The Western Conference is insane. 18-16 is the #10 seed! And the current #11-12 seeds, Utah and Minnesota, are pretty good teams, too!
Ah, yes, it wasn’t clear. What I meant was that he would blend much better there and his size would be a huge plus, while his weak athleticism and passive mentality would not be such a problem, thanks to a different approach from coaches and front offices alike. Usually, hopeless chuckers get benched very quickly this side of the pond.
What is this crazy paradise you describe? I am intrigued by these ideas and would like to subscribe to your newsletter.
The 2015 Warriors had the #1 defense in the league, not the #1 offense. Was it because Steve Kerr came in and turned Mark Jackson’s players into defensive stalwarts? Or was it because he unleashed a blistering offensive system that tired opponents out and led them to in turn shoot a low eFG%? My guess is the latter.
They went from the number 4 defense under Jackson while handing a bunch of shitty David Lee minutes to Draymond. There’s no mystery to solve.

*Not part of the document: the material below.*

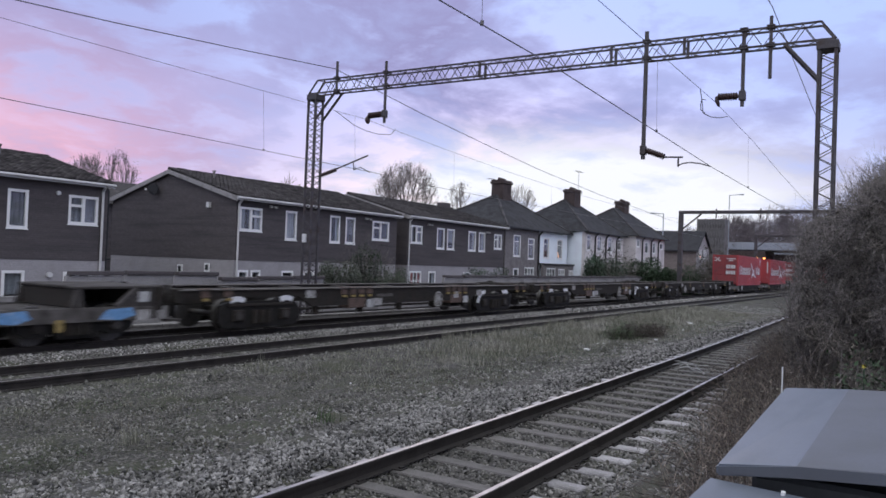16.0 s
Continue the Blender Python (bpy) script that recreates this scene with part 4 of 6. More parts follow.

The same Warriors has an even better offense in 16-17 and the defense fell to 5th when Bogut became Pachulia, below 13-14 both relatively and absolutely. The better explanation is that the Warriors were a good defensive team, which studs like Iggy, Bogut and Draymond and not many jokers.
I don’t know if you’d call paradise an environment where scores are routinely in the low 70s and guys are slower, sweatier and apparently much dirtier (both in the literal and sports-wise sense). I was born into it and was coached to fit into that, so I really like it. I don’t know if it could be appealing to Americans’ taste, though.